• _TASK DIRECTIONS_
All of the material below is to be restated word for word, apart from the pictures.
_ _ _
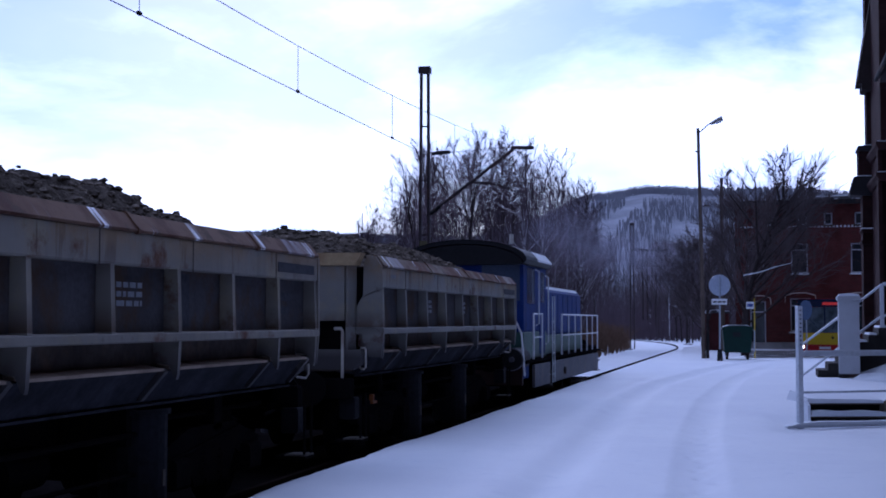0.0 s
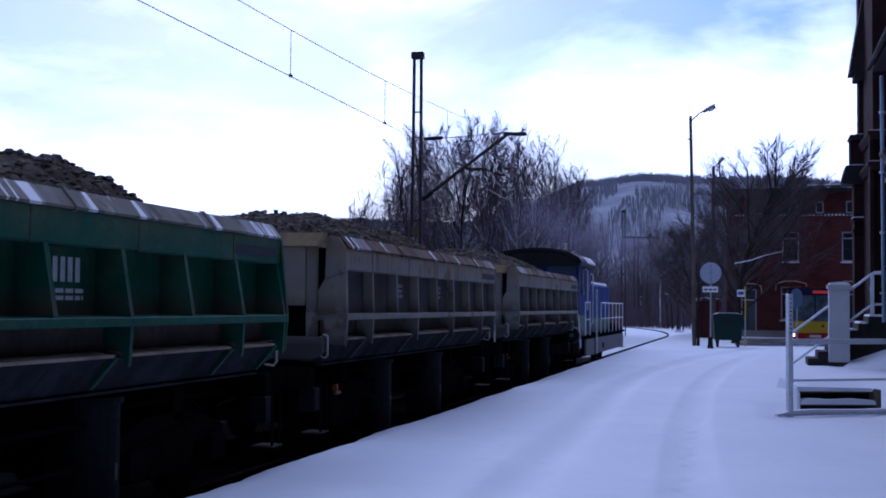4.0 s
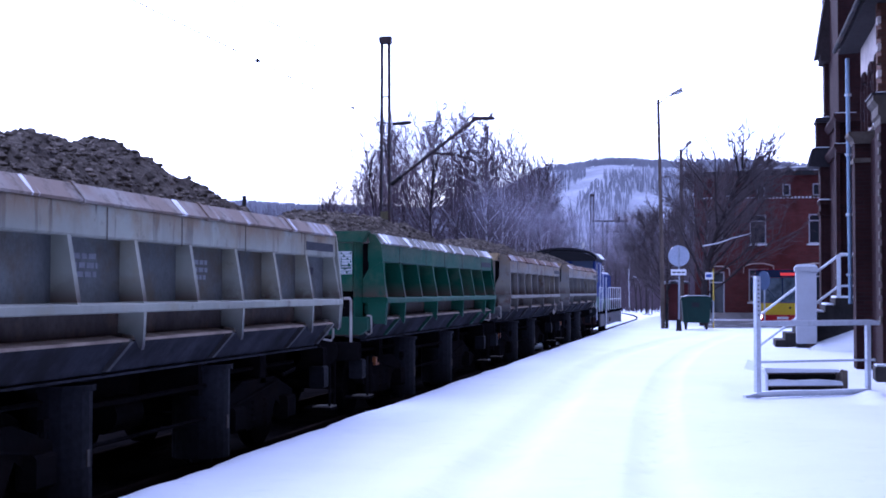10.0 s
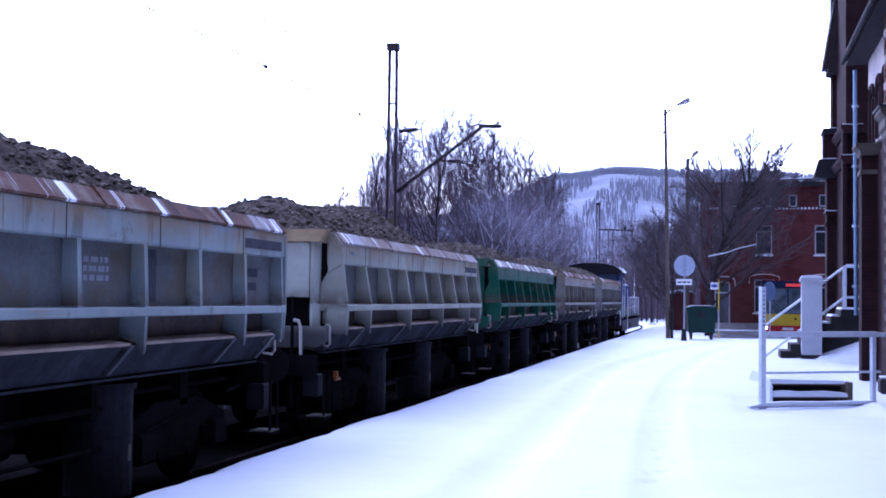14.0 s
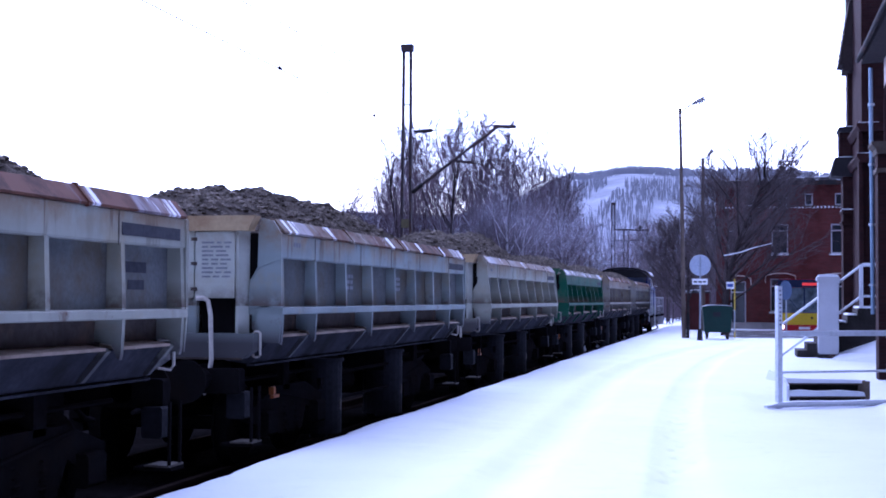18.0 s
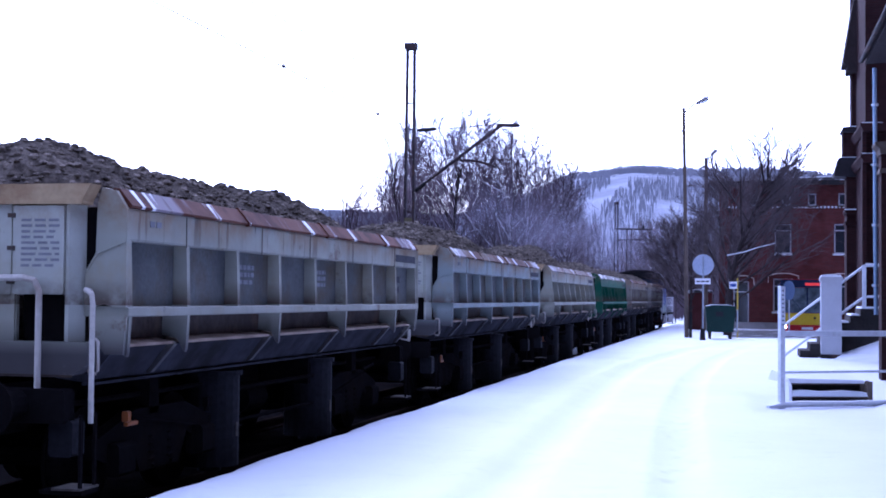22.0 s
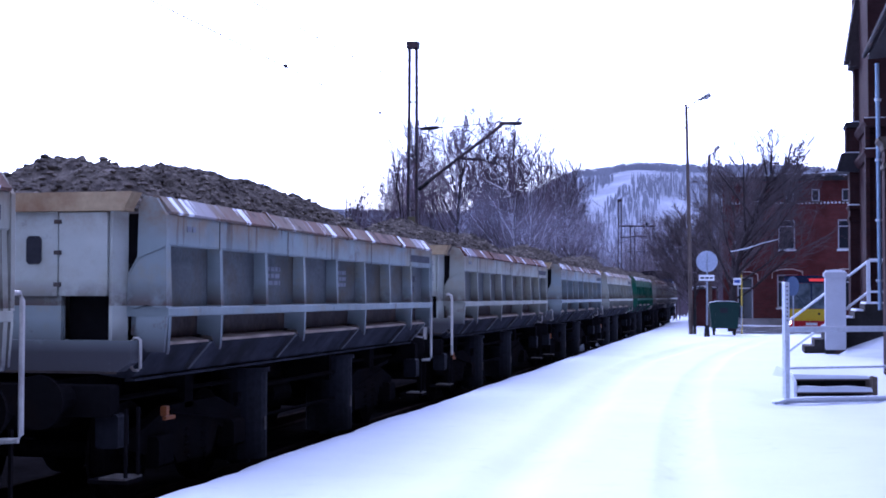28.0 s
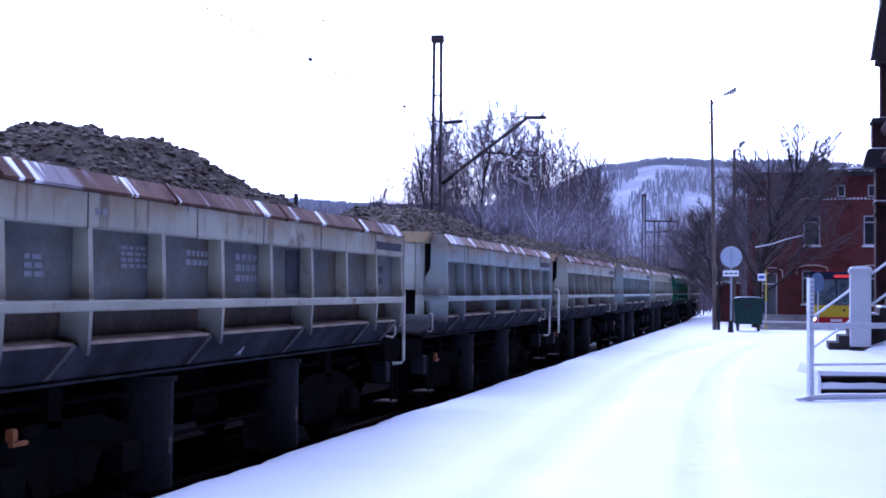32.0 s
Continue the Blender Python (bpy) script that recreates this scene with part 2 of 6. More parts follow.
_ _ _
• _RESULT BELOW_
0.0 s
4.0 s
10.0 s
14.0 s
18.0 s
22.0 s
28.0 s
32.0 s
Continue the Blender Python (bpy) script that recreates this scene with part 2 of 6. More parts follow.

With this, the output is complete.